DIRECTIONS »
Repeat the material below word for word and leave out all pictures.

DATA SHOWN »

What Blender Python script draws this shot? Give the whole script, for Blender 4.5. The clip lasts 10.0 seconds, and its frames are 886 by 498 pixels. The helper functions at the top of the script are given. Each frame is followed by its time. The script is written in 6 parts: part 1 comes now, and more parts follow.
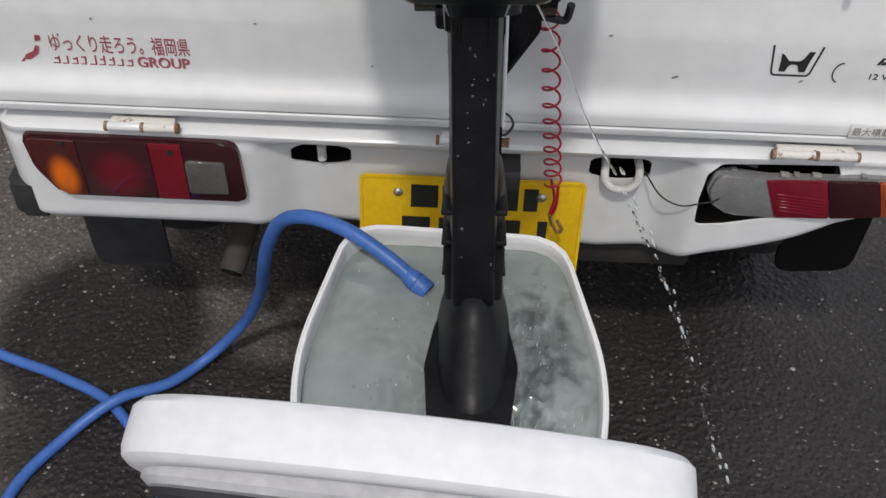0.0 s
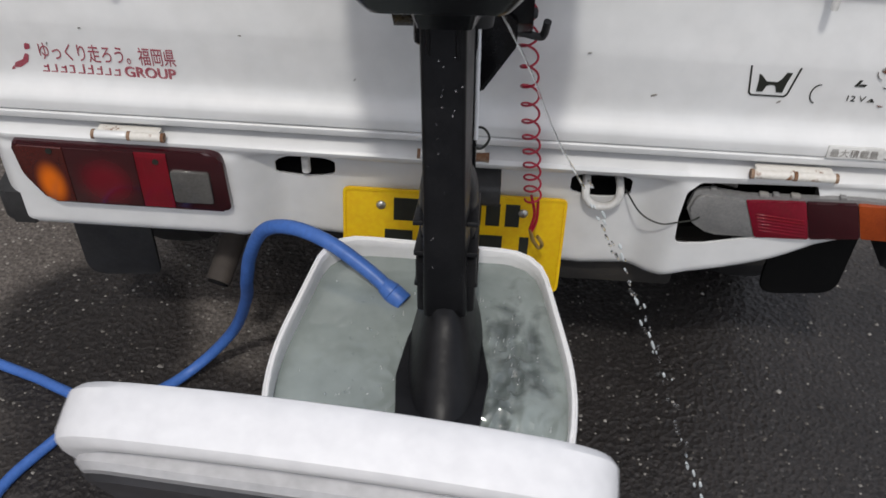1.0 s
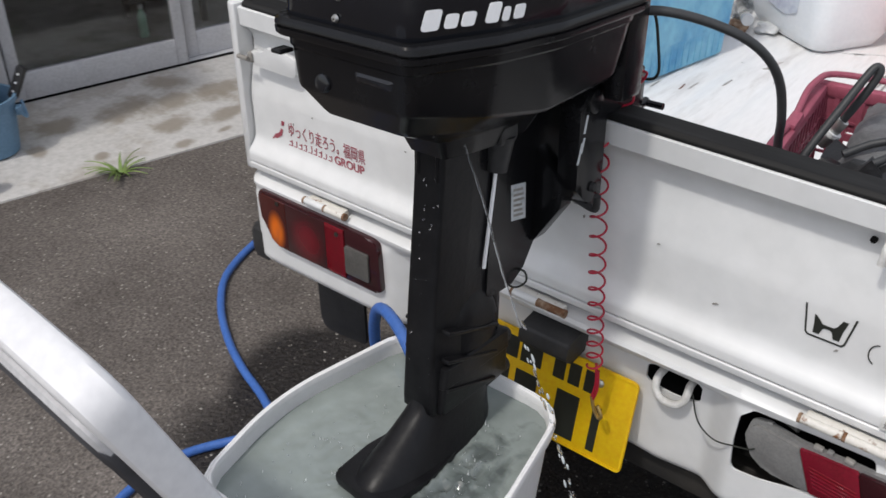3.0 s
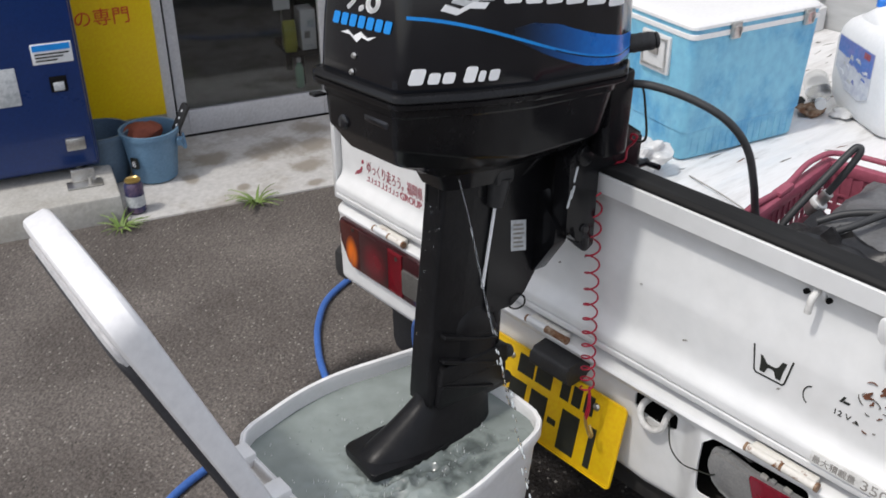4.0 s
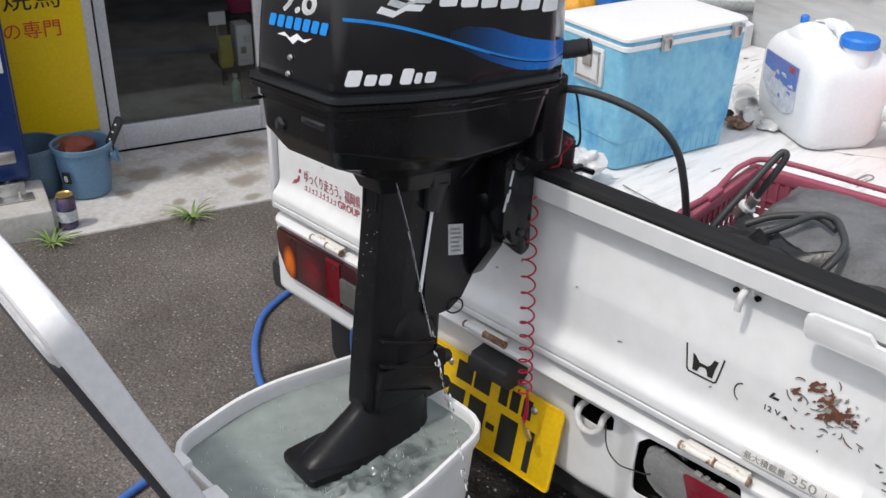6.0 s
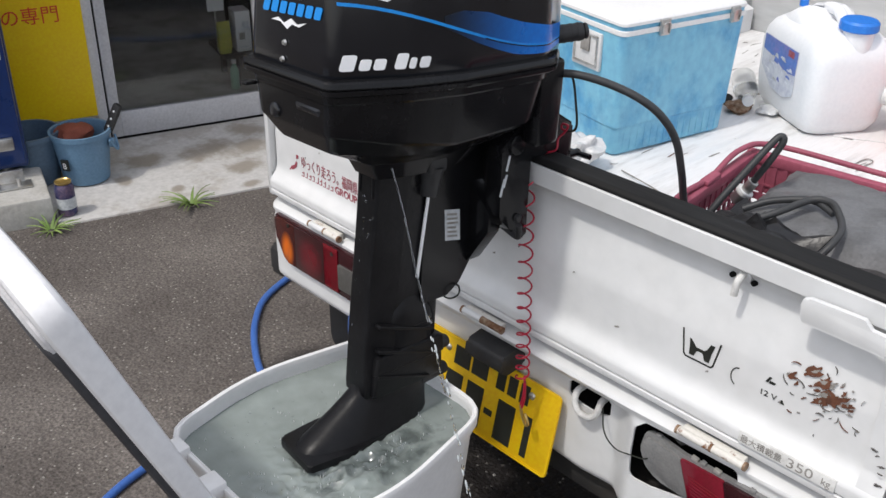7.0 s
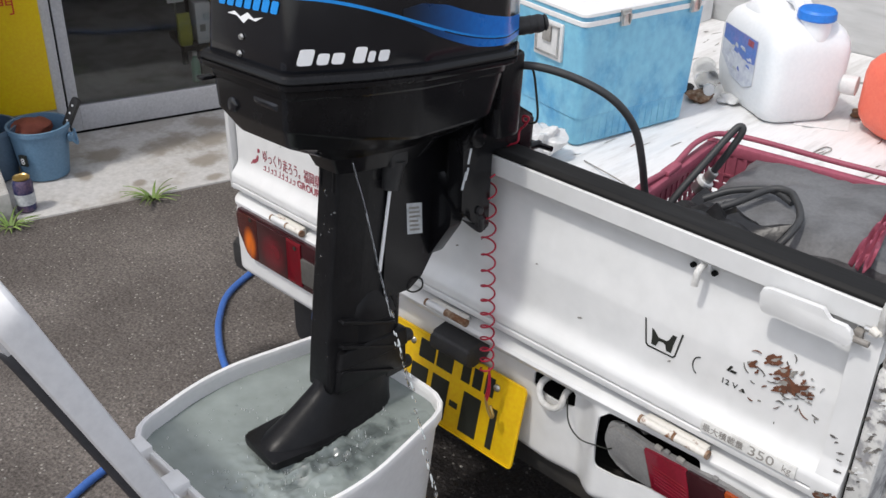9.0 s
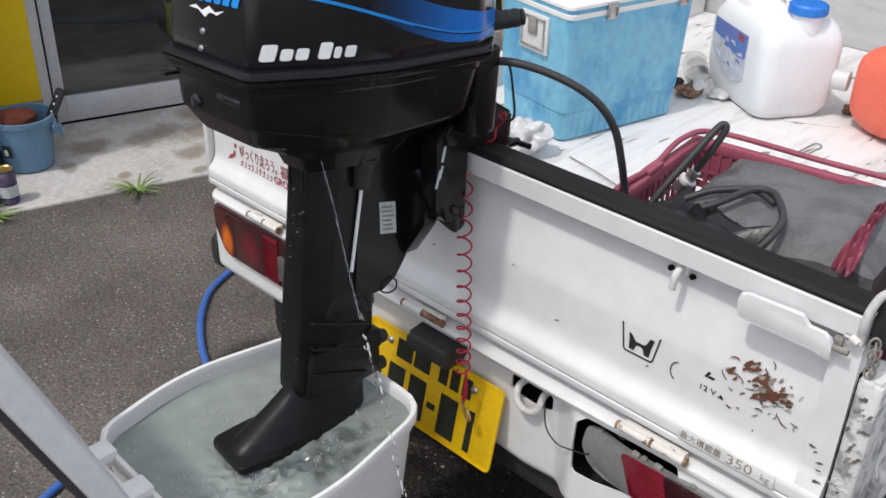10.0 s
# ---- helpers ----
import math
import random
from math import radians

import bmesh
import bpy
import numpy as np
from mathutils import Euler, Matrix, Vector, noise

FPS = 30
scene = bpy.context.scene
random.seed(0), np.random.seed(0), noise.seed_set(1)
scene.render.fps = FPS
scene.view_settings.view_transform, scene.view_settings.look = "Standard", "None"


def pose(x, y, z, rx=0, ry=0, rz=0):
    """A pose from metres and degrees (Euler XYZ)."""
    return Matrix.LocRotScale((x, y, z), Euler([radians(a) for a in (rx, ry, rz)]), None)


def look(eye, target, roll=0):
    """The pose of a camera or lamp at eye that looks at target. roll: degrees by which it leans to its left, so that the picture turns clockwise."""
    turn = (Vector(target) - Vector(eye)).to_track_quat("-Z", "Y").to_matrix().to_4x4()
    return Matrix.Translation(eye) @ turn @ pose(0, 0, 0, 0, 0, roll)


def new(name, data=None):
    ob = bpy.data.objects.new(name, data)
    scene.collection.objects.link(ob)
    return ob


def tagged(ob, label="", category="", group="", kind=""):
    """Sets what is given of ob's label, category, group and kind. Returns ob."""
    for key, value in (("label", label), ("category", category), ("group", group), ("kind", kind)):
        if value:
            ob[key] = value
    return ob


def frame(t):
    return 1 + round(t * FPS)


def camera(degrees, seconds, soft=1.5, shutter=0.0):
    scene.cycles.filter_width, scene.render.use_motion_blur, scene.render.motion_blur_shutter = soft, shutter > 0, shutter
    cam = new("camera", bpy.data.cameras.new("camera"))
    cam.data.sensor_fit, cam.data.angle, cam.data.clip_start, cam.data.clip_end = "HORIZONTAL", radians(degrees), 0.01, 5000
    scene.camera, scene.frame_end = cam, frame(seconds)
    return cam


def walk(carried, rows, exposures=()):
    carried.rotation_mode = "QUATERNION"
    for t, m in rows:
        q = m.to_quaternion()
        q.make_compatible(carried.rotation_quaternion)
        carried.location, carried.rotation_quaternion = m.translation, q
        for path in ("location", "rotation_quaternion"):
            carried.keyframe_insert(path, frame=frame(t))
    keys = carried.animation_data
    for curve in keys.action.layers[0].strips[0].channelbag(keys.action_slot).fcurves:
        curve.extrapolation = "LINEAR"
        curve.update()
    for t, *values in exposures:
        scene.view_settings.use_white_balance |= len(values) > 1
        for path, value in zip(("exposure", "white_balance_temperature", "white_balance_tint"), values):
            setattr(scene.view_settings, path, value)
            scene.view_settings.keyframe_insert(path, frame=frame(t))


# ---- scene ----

TASK SOLUTION »
What Blender Python script draws this shot? Give the whole script, for Blender 4.5. The clip lasts 10.0 seconds, and its frames are 886 by 498 pixels. The helper functions at the top of the script are given. Each frame is followed by its time. The script is written in 6 parts: part 1 comes now, and more parts follow.
0.0 s
1.0 s
3.0 s
4.0 s
6.0 s
7.0 s
9.0 s
10.0 s
# ---- helpers ----
import math
import random
from math import radians

import bmesh
import bpy
import numpy as np
from mathutils import Euler, Matrix, Vector, noise

FPS = 30
scene = bpy.context.scene
random.seed(0), np.random.seed(0), noise.seed_set(1)
scene.render.fps = FPS
scene.view_settings.view_transform, scene.view_settings.look = "Standard", "None"


def pose(x, y, z, rx=0, ry=0, rz=0):
    """A pose from metres and degrees (Euler XYZ)."""
    return Matrix.LocRotScale((x, y, z), Euler([radians(a) for a in (rx, ry, rz)]), None)


def look(eye, target, roll=0):
    """The pose of a camera or lamp at eye that looks at target. roll: degrees by which it leans to its left, so that the picture turns clockwise."""
    turn = (Vector(target) - Vector(eye)).to_track_quat("-Z", "Y").to_matrix().to_4x4()
    return Matrix.Translation(eye) @ turn @ pose(0, 0, 0, 0, 0, roll)


def new(name, data=None):
    ob = bpy.data.objects.new(name, data)
    scene.collection.objects.link(ob)
    return ob


def tagged(ob, label="", category="", group="", kind=""):
    """Sets what is given of ob's label, category, group and kind. Returns ob."""
    for key, value in (("label", label), ("category", category), ("group", group), ("kind", kind)):
        if value:
            ob[key] = value
    return ob


def frame(t):
    return 1 + round(t * FPS)


def camera(degrees, seconds, soft=1.5, shutter=0.0):
    scene.cycles.filter_width, scene.render.use_motion_blur, scene.render.motion_blur_shutter = soft, shutter > 0, shutter
    cam = new("camera", bpy.data.cameras.new("camera"))
    cam.data.sensor_fit, cam.data.angle, cam.data.clip_start, cam.data.clip_end = "HORIZONTAL", radians(degrees), 0.01, 5000
    scene.camera, scene.frame_end = cam, frame(seconds)
    return cam


def walk(carried, rows, exposures=()):
    carried.rotation_mode = "QUATERNION"
    for t, m in rows:
        q = m.to_quaternion()
        q.make_compatible(carried.rotation_quaternion)
        carried.location, carried.rotation_quaternion = m.translation, q
        for path in ("location", "rotation_quaternion"):
            carried.keyframe_insert(path, frame=frame(t))
    keys = carried.animation_data
    for curve in keys.action.layers[0].strips[0].channelbag(keys.action_slot).fcurves:
        curve.extrapolation = "LINEAR"
        curve.update()
    for t, *values in exposures:
        scene.view_settings.use_white_balance |= len(values) > 1
        for path, value in zip(("exposure", "white_balance_temperature", "white_balance_tint"), values):
            setattr(scene.view_settings, path, value)
            scene.view_settings.keyframe_insert(path, frame=frame(t))


# ---- scene ----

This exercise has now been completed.